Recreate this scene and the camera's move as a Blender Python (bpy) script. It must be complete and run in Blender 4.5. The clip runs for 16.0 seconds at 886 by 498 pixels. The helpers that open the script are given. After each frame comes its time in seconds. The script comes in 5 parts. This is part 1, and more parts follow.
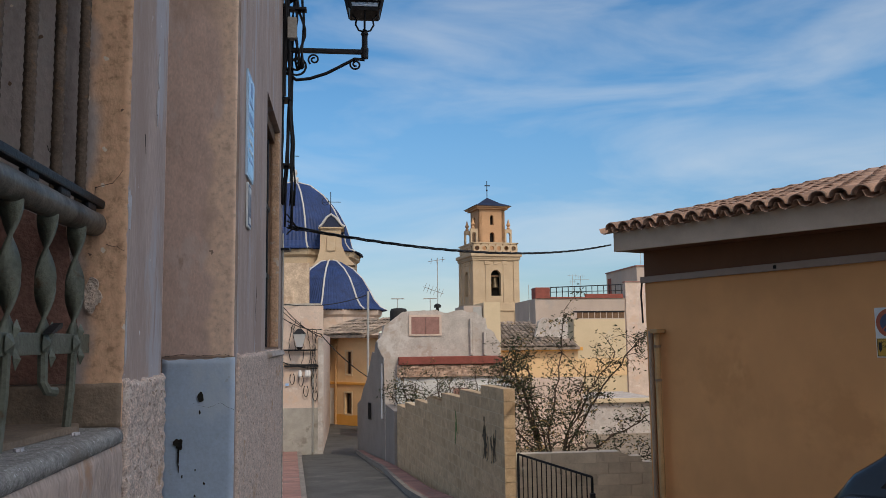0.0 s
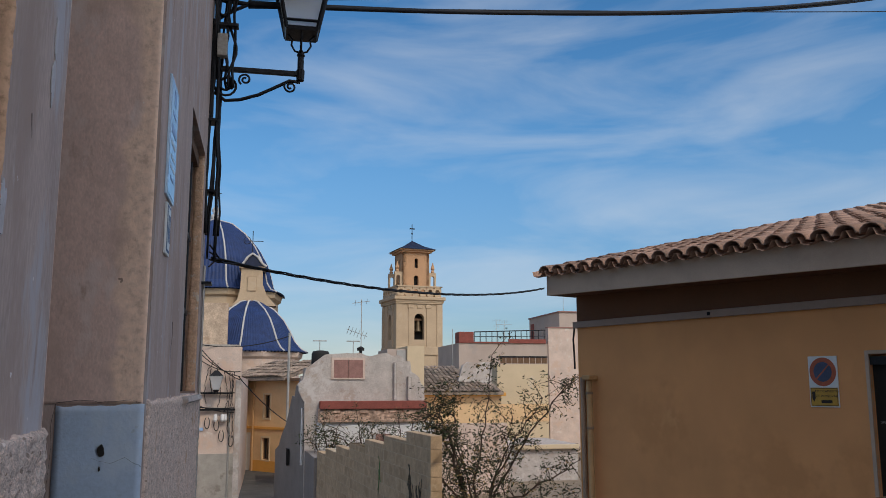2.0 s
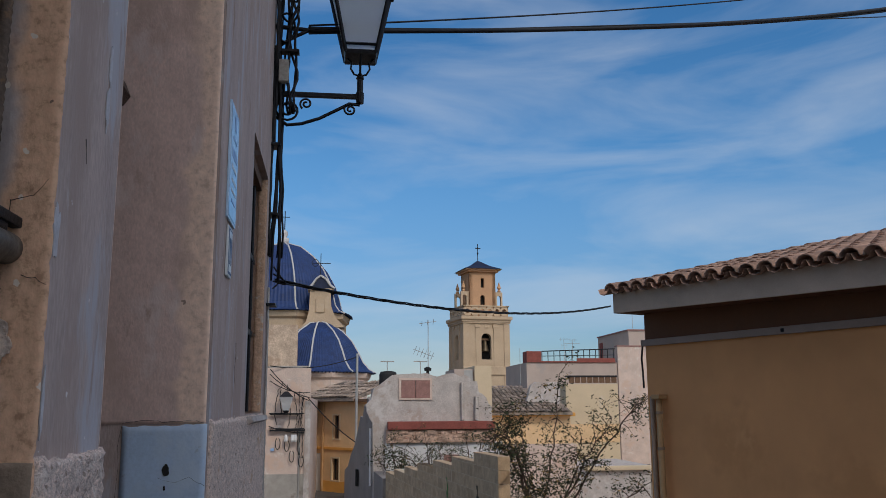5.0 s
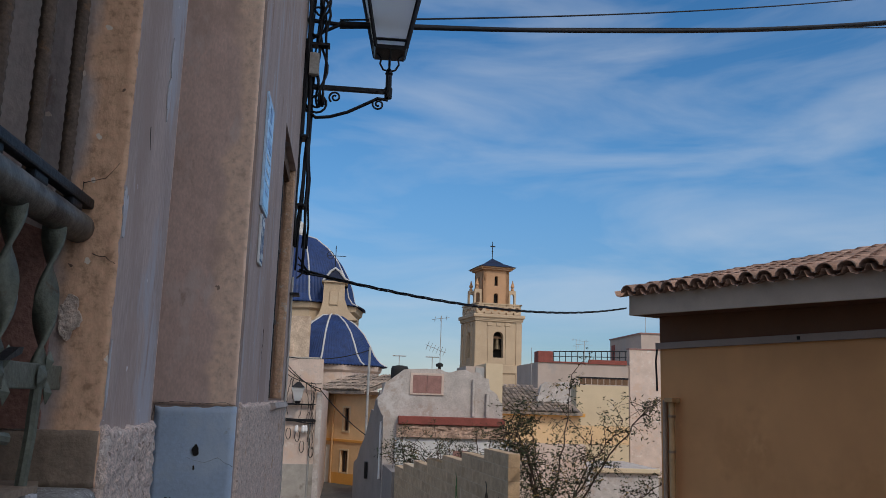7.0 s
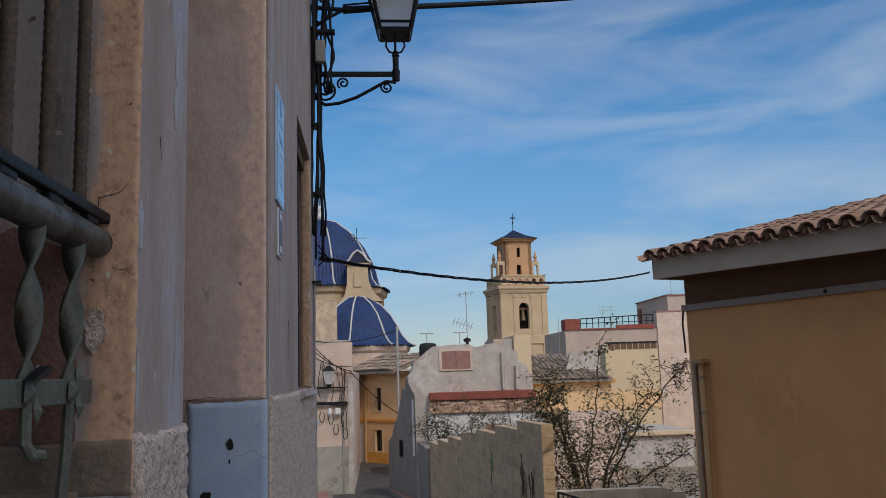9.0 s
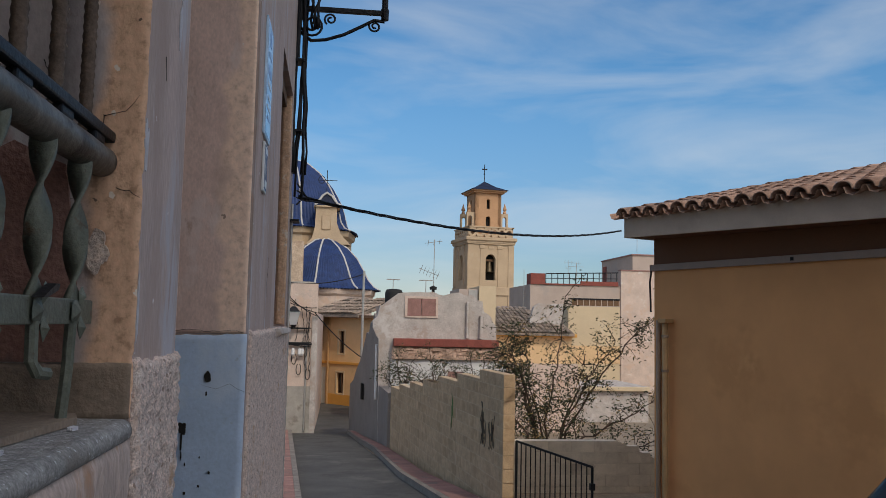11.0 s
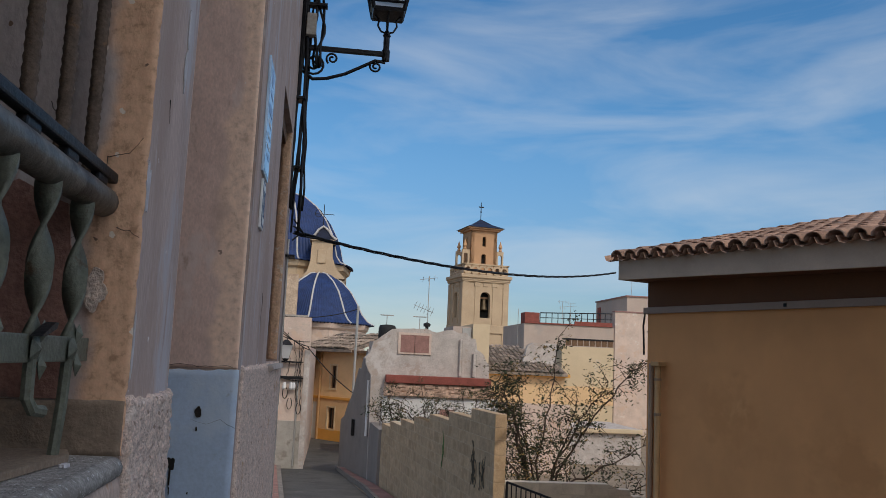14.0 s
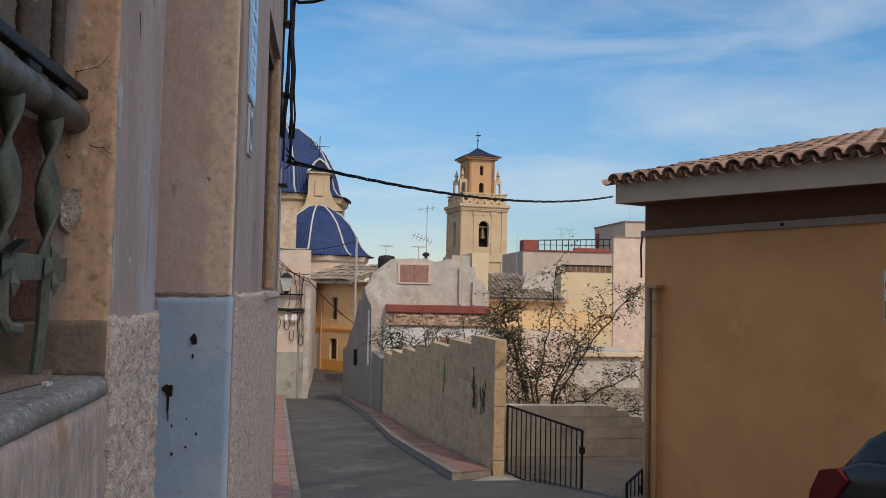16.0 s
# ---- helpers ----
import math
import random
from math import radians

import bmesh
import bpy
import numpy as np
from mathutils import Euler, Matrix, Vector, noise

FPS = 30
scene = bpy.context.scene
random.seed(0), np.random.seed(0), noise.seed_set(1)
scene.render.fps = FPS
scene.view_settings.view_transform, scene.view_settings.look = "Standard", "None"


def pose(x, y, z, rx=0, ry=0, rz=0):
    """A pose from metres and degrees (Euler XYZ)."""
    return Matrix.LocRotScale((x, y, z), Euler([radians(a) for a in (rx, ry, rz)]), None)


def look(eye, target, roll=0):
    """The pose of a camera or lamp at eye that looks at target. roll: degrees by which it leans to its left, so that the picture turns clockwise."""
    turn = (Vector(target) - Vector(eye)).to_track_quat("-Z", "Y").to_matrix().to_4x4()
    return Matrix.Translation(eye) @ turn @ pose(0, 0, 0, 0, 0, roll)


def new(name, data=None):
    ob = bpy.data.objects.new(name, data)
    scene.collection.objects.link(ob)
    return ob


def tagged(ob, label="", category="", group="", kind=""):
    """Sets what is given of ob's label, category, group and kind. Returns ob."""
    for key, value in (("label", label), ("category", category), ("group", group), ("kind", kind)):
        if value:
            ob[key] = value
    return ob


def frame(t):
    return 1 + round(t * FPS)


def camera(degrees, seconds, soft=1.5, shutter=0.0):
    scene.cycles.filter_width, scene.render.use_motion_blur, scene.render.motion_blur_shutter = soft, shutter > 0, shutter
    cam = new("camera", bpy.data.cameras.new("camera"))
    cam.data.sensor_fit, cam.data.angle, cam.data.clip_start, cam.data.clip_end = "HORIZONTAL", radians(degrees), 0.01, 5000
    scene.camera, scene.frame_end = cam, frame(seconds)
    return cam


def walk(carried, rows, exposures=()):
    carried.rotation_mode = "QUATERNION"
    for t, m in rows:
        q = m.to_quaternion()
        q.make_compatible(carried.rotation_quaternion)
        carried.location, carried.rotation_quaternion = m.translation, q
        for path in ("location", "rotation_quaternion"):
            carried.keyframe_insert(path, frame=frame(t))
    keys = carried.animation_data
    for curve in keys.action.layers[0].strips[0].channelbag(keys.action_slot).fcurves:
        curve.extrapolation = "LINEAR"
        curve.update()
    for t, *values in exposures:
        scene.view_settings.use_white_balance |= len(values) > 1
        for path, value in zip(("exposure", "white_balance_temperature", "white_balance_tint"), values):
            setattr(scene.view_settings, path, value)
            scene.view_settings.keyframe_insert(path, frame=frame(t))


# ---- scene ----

────

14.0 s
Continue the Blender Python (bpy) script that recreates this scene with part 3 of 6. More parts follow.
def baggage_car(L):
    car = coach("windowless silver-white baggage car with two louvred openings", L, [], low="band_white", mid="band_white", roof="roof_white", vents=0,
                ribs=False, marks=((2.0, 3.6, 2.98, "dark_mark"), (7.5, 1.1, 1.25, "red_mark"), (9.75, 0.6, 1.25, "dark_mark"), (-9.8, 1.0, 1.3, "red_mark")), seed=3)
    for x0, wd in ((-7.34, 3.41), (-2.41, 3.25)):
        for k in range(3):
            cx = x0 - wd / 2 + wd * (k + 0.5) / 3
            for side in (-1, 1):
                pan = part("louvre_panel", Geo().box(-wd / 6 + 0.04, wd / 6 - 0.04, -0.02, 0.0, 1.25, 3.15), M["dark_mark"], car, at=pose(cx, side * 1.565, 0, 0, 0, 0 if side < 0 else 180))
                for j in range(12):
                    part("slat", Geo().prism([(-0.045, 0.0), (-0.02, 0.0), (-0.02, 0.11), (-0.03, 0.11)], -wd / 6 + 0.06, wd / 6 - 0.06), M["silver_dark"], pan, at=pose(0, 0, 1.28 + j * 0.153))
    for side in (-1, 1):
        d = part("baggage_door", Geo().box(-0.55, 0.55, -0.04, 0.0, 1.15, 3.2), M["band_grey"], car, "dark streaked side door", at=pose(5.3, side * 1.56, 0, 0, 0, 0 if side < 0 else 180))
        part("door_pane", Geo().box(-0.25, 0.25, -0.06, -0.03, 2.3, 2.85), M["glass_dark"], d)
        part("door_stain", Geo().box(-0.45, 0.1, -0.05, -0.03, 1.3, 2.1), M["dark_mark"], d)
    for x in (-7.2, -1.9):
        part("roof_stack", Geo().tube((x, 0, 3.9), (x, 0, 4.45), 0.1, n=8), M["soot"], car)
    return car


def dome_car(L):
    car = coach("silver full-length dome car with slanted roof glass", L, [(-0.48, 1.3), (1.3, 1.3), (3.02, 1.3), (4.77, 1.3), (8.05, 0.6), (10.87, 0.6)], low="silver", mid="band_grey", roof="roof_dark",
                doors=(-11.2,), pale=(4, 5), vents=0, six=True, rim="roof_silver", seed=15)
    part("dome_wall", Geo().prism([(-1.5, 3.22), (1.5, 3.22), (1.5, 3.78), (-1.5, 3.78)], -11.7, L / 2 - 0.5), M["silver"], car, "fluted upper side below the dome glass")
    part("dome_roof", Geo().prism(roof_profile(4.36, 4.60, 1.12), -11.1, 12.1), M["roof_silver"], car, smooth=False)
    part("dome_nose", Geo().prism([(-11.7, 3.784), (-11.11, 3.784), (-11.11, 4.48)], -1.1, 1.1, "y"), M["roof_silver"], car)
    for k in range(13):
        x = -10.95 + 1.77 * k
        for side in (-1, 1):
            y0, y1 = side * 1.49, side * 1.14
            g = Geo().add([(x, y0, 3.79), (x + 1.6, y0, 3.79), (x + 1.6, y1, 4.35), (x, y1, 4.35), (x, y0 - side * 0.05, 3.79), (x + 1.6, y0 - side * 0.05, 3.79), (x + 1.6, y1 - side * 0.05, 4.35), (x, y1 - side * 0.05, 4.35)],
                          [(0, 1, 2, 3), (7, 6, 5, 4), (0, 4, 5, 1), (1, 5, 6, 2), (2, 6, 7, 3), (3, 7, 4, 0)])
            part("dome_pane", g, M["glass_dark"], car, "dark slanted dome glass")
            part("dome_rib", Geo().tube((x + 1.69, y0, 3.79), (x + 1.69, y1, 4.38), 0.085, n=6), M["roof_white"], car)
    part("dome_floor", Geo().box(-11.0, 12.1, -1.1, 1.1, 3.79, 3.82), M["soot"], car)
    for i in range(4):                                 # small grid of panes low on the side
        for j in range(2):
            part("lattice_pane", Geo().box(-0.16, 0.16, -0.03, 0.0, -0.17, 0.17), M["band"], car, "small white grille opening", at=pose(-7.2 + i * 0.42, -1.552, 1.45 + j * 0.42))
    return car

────

> THE TASK
Track down every line holding the string "Euler" and copy it.

> PROBLEM SOLUTION
from mathutils import Euler, Matrix, Vector, noise
    """A pose from metres and degrees (Euler XYZ)."""
    return Matrix.LocRotScale((x, y, z), Euler([radians(a) for a in (rx, ry, rz)]), None)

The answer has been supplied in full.